Wednesday 19 December 2018

John the Baptist pruning

“You brood of vipers, who warned you to flee from the wrath to come?” Well, there is a way to welcome your customers! After all they were coming in their crowds to be baptised by him. We would be shocked if sainsbury’s or the John Lewis advert welcomed us in this way. But John the Baptist was a difficult fellow - he had spent time in the wilderness dressed in camel’s hair and eating locusts and honey with a strict religious group, most probably the Essenes - the wilderness of Judea was the centre of religious hope as well as a place of refuge -it was the symbol of the wilderness in which the Israelites had wandered for forty years before God brought them into the Promised Land. So the emergence of a young priest baptising from the wilderness caused excitement to sweep through the region. His is a sharp message, do not say “We are descendants, we have Abraham as our ancestor, we are the chosen people, this will not save you. You must bear good fruit or otherwise be cut down and thrown into the fire. Not then the gentle image of a simple  man living on locusts and honey, weaving his own clothes but a firebrand, a radical an outspoken preacher - a man who will be thrown into jail by Herod Antipas as a dangerous prophet potentially gathering resistance to the establishment and who will ultimately be beheaded. He preaches repentance for all, he extolls generosity -if you have two coats share with those who have none and he warns against avarice: Tax collectors do your job, only your job and do not line your own pockets and to the soldiers he says do not abuse your strength and power.
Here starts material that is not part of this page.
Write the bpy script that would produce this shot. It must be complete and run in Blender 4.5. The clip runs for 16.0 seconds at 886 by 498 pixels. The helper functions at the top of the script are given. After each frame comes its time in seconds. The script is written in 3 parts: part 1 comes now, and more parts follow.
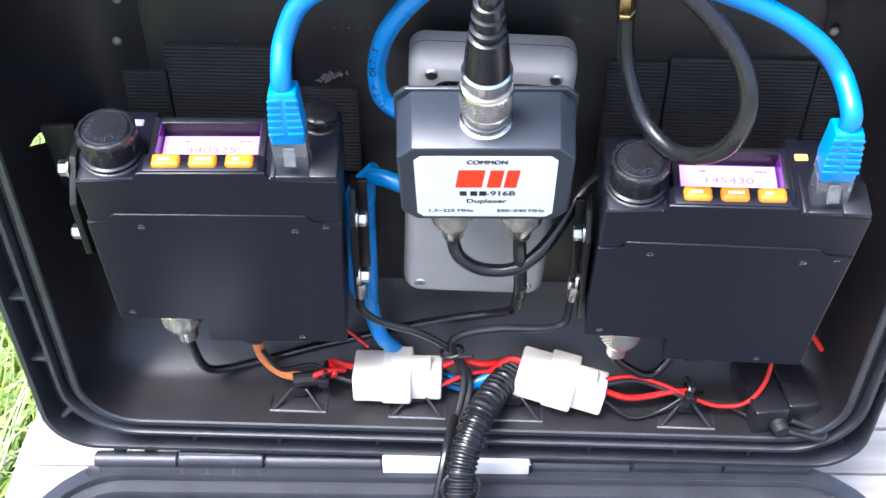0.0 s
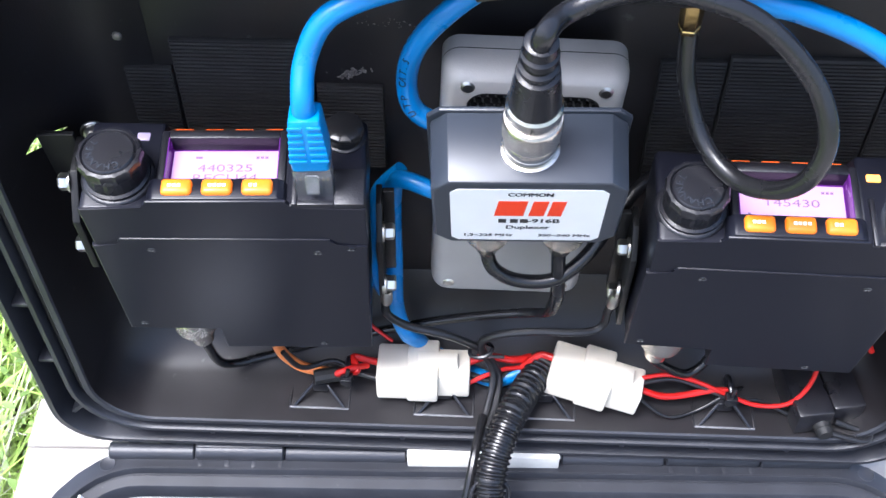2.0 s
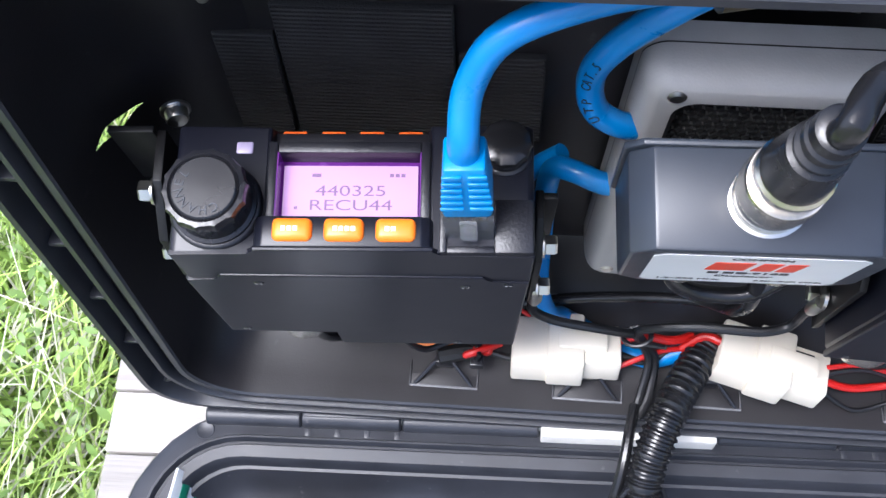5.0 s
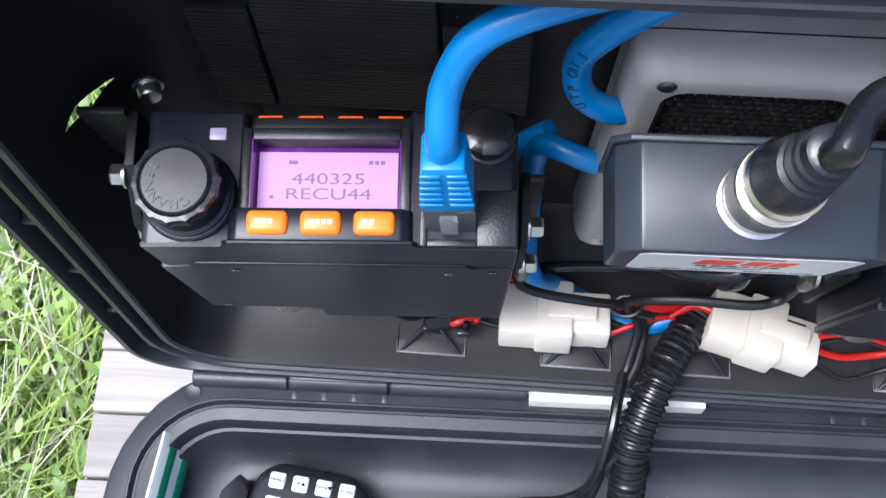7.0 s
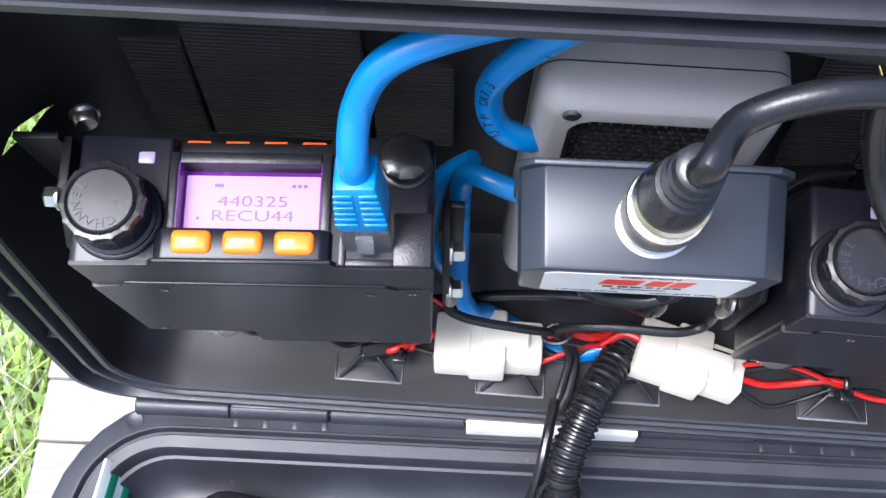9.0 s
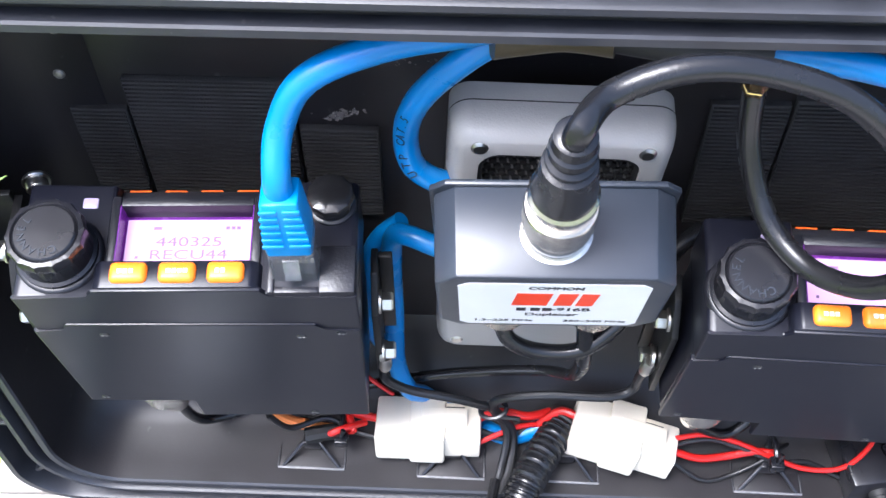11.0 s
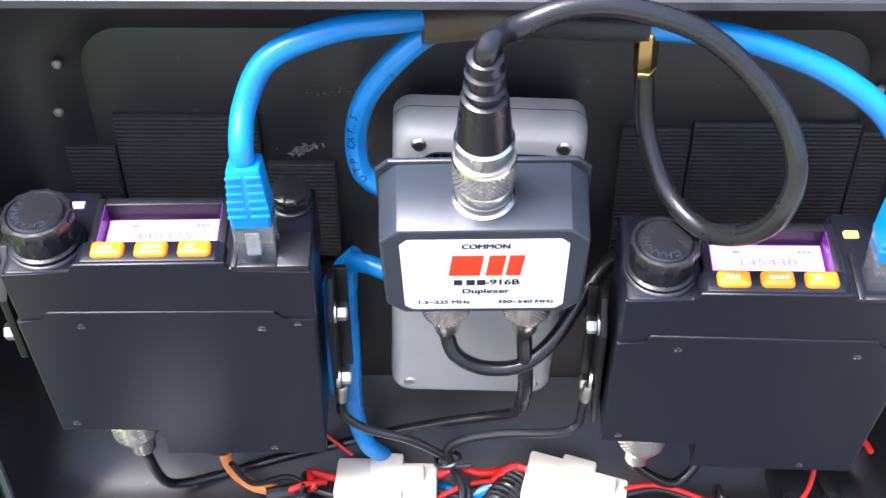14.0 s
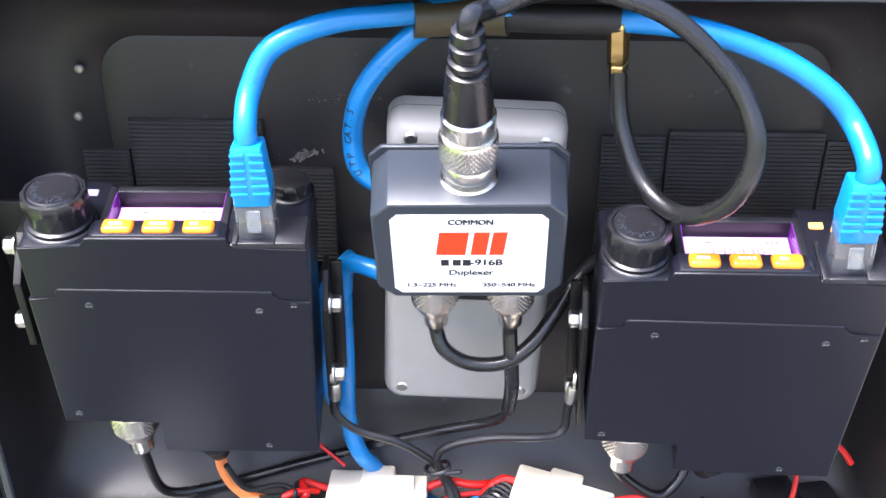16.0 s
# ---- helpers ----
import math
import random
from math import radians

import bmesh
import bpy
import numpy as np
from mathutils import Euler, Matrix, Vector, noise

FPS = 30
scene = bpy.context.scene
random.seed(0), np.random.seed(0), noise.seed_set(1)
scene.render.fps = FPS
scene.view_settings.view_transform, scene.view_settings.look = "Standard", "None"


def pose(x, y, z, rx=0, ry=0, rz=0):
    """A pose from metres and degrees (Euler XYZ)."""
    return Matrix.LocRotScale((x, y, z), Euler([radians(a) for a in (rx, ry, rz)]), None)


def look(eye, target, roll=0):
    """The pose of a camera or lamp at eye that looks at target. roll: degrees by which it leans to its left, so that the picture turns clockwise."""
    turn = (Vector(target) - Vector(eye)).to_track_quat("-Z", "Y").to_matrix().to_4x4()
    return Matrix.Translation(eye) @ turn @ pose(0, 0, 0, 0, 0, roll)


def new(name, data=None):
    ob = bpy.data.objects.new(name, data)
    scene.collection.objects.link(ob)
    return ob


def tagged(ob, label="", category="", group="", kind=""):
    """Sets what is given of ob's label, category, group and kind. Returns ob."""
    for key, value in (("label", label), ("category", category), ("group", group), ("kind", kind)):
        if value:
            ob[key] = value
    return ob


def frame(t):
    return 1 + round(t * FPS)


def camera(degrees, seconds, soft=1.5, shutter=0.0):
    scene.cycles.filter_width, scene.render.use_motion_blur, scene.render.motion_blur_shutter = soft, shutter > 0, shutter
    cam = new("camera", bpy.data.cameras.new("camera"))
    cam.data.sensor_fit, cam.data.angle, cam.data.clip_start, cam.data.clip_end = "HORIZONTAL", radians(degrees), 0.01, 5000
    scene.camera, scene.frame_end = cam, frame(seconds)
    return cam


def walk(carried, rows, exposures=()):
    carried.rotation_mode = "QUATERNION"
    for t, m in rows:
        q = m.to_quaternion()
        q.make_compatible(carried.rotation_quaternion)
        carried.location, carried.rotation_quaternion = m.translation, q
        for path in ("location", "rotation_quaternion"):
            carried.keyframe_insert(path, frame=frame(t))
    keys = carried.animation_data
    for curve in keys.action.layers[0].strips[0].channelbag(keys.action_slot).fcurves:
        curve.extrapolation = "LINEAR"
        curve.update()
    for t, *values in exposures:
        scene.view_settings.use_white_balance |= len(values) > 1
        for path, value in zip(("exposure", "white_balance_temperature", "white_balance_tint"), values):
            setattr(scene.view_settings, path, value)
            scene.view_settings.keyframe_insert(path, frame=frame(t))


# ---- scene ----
cam = camera(46.00, 16.0)
PATH = [
    (0, (0.0056, -0.2778, 0.4267), (-0.0086, 1.1817, -0.9406), 0.13),
    (0.5, (0.0011, -0.2663, 0.4326), (0.0014, 1.1515, -0.9781), 0.59),
    (1, (-0.0024, -0.2586, 0.4362), (0.0021, 1.1324, -1.0008), 0.68),
    (1.5, (-0.0052, -0.2474, 0.4369), (-0.0050, 1.1165, -1.0259), 0.73),
    (2, (-0.0055, -0.2201, 0.4424), (-0.0234, 1.0522, -1.1006), 0.06),
    (2.5, (-0.0059, -0.1927, 0.4445), (-0.0583, 0.9876, -1.1692), -1.02),
    (3, (-0.0128, -0.1673, 0.4426), (-0.1010, 0.9251, -1.2304), -2.61),
    (3.5, (-0.0263, -0.1484, 0.4395), (-0.1321, 0.8748, -1.2757), -3.56),
    (4, (-0.0386, -0.1376, 0.4305), (-0.1666, 0.8549, -1.3012), -4.66),
    (6.5, (-0.0378, -0.0945, 0.4252), (-0.1538, 0.6203, -1.4392), -6.74),
    (7, (-0.0353, -0.0962, 0.4265), (-0.1520, 0.6322, -1.4325), -6.37),
    (7.5, (-0.0333, -0.0988, 0.4293), (-0.1387, 0.6445, -1.4245), -5.30),
    (8, (-0.0303, -0.1017, 0.4313), (-0.1222, 0.6644, -1.4139), -3.91),
    (8.5, (-0.0262, -0.1050, 0.4333), (-0.1039, 0.6900, -1.4002), -2.54),
    (9, (-0.0208, -0.1052, 0.4332), (-0.0940, 0.7091, -1.3920), -2.35),
    (9.5, (-0.0164, -0.1066, 0.4339), (-0.0800, 0.7346, -1.3795), -1.95),
    (10, (-0.0135, -0.1153, 0.4360), (-0.0585, 0.7939, -1.3448), -1.06),
    (12.5, (0.0039, -0.2061, 0.4050), (-0.0174, 1.2576, -0.9578), -0.62),
    (13, (0.0051, -0.2147, 0.4014), (-0.0138, 1.2801, -0.9272), -0.90),
    (13.5, (0.0054, -0.2235, 0.3994), (-0.0053, 1.2957, -0.9012), -0.77),
    (14, (0.0059, -0.2346, 0.3966), (0.0029, 1.3166, -0.8659), -0.42),
    (14.5, (0.0081, -0.2458, 0.3926), (0.0012, 1.3396, -0.8267), -0.30),
    (15, (0.0092, -0.2581, 0.3844), (0.0020, 1.3737, -0.7719), -0.13),
    (15.5, (0.0100, -0.2654, 0.3803), (0.0006, 1.3906, -0.7412), -0.03),
    (16, (0.0123, -0.2754, 0.3730), (-0.0080, 1.4178, -0.6912), -0.08),
]
walk(cam, [(t, look(eye, target, roll)) for t, eye, target, roll in PATH], [(0, 2.16, 5800, 12), (2, 1.87, 5800, 12), (3.5, 1.79, 5800, 12), (6.5, 1.1, 5800, 12), (8, 1.2, 5800, 12), (9, 1.55, 5800, 12), (10, 1.68, 5800, 12), (12.5, 2.56, 5900, 12), (13.1, 2.42, 5950, 12), (14, 2.36, 6000, 13), (16, 2.62, 6150, 14)])

# ---- light ----
SUN_EL, SUN_AZ = 67.0, 240.0
world = bpy.data.worlds.new("sky")
scene.world = world
world.use_nodes = True
wn = world.node_tree.nodes
sky = wn.new("ShaderNodeTexSky")
sky.sky_type = "NISHITA"
sky.sun_disc = False
sky.sun_elevation, sky.sun_rotation = radians(SUN_EL), radians(SUN_AZ)
sky.air_density, sky.dust_density = 1.0, 5.0
wn["Background"].inputs["Strength"].default_value = 0.13
world.node_tree.links.new(sky.outputs["Color"], wn["Background"].inputs["Color"])
sun = new("sun", bpy.data.lights.new("sun", "SUN"))
sun.data.energy, sun.data.angle, sun.data.color = 1.7, radians(28), (0.98, 0.98, 1.0)
_a = radians(SUN_AZ)
sun.matrix_world = look((math.sin(_a) * 5, math.cos(_a) * 5, 5 * math.tan(radians(SUN_EL))), (0, 0, 0))


# ---- materials ----
def mat(name, col, rough=0.5, metal=0.0, vary=0.15, scale=60.0, bump=0.1, bscale=900.0, spec=0.5, emit=None, es=0.0, stain=None,
        trans=0.0, island=0.0, rand=0.0, coat=0.0, stretch=None, rv=0.1):
    m = bpy.data.materials.new(name)
    m.use_nodes = True
    nt = m.node_tree
    n, l = nt.nodes, nt.links
    b = n["Principled BSDF"]
    tc = n.new("ShaderNodeTexCoord")
    where = tc.outputs["Object"]
    if stretch:
        mp = n.new("ShaderNodeMapping")
        mp.inputs["Scale"].default_value = stretch
        l.new(where, mp.inputs["Vector"])
        where = mp.outputs["Vector"]
    big = n.new("ShaderNodeTexNoise")
    big.inputs["Scale"].default_value, big.inputs["Detail"].default_value = scale, 5.0
    l.new(where, big.inputs["Vector"])
    ramp = n.new("ShaderNodeMapRange")
    ramp.inputs["From Min"].default_value, ramp.inputs["From Max"].default_value = 0.3, 0.7
    ramp.inputs["To Min"].default_value, ramp.inputs["To Max"].default_value = 1 - vary, 1 + vary
    l.new(big.outputs["Fac"], ramp.inputs["Value"])
    last = ramp.outputs["Result"]
    for amount, node, out in ((island, "ShaderNodeNewGeometry", "Random Per Island"), (rand, "ShaderNodeObjectInfo", "Random")):
        if amount:
            g = n.new(node)
            r2 = n.new("ShaderNodeMapRange")
            r2.inputs["To Min"].default_value, r2.inputs["To Max"].default_value = 1 - amount, 1 + amount
            l.new(g.outputs[out], r2.inputs["Value"])
            mu = n.new("ShaderNodeMath")
            mu.operation = "MULTIPLY"
            l.new(last, mu.inputs[0]), l.new(r2.outputs["Result"], mu.inputs[1])
            last = mu.outputs["Value"]
    mul = n.new("ShaderNodeMix")
    mul.data_type, mul.blend_type = "RGBA", "MULTIPLY"
    mul.inputs["Factor"].default_value = 1.0
    mul.inputs["A"].default_value = (*col, 1)
    l.new(last, mul.inputs["B"])
    colour = mul.outputs["Result"]
    if stain:
        sn = n.new("ShaderNodeTexNoise")
        sn.inputs["Scale"].default_value, sn.inputs["Detail"].default_value = stain[1], 8.0
        l.new(where, sn.inputs["Vector"])
        sr = n.new("ShaderNodeMapRange")
        sr.inputs["From Min"].default_value, sr.inputs["From Max"].default_value = stain[2], stain[2] + 0.15
        sr.inputs["To Max"].default_value = stain[3]
        l.new(sn.outputs["Fac"], sr.inputs["Value"])
        mx = n.new("ShaderNodeMix")
        mx.data_type = "RGBA"
        l.new(sr.outputs["Result"], mx.inputs["Factor"])
        l.new(colour, mx.inputs["A"])
        mx.inputs["B"].default_value = (*stain[0], 1)
        colour = mx.outputs["Result"]
    l.new(colour, b.inputs["Base Color"])
    rr = n.new("ShaderNodeMapRange")
    rr.inputs["To Min"].default_value, rr.inputs["To Max"].default_value = max(0.02, rough - rv), min(1, rough + rv)
    l.new(big.outputs["Fac"], rr.inputs["Value"])
    l.new(rr.outputs["Result"], b.inputs["Roughness"])
    b.inputs["Metallic"].default_value = metal
    b.inputs["Specular IOR Level"].default_value = spec
    b.inputs["Transmission Weight"].default_value = trans
    b.inputs["Coat Weight"].default_value = coat
    if bump:
        fine = n.new("ShaderNodeTexNoise")
        fine.inputs["Scale"].default_value, fine.inputs["Detail"].default_value = bscale, 3.0
        l.new(where, fine.inputs["Vector"])
        bp = n.new("ShaderNodeBump")
        bp.inputs["Strength"].default_value, bp.inputs["Distance"].default_value = bump, 0.0005
        l.new(fine.outputs["Fac"], bp.inputs["Height"])
        l.new(bp.outputs["Normal"], b.inputs["Normal"])
    if emit:
        b.inputs["Emission Color"].default_value = (*emit, 1)
        b.inputs["Emission Strength"].default_value = es
    return m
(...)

I ought now I think to have listened to my father more - less on the subjects of generosity and greed perhaps than on the topic of pruning - he was keen on trees bearing good fruit and on roses especially bearing good blooms. He spent a summer hour once with me and my roses with some secateurs pointing to the places where I might wield them - all my books had proved beyond me - you may have seen those ones with drawings of a rose bush and thick black lines at various angles and heights - they left me more perplexed than before - but dad pointed to buds (otherwise invisible to me) and bade me cut just above (I think) or it may have been below, he would identify dead wood “cut it out, cut it out” he would say in a fair imitation of John the Baptist and then there were things called runners, also headed for the bonfire.

John wanted the tax collectors, the soldiers and all who came to the river Jordan to prune the bad parts of their lives. Do we have parts of our lives which are straggly, long legged , non productive which we might carefully prune away?  As we wait now in Advent, this is the season to look hard at it all, to reflect and prepare, to see what might want pruning and wield the secateurs and so make ourselves ready to celebrate the one who will be born, the coming Messiah who will burn the chaff in unquenchable fire but will gather the fruitful and the wheat into his granary.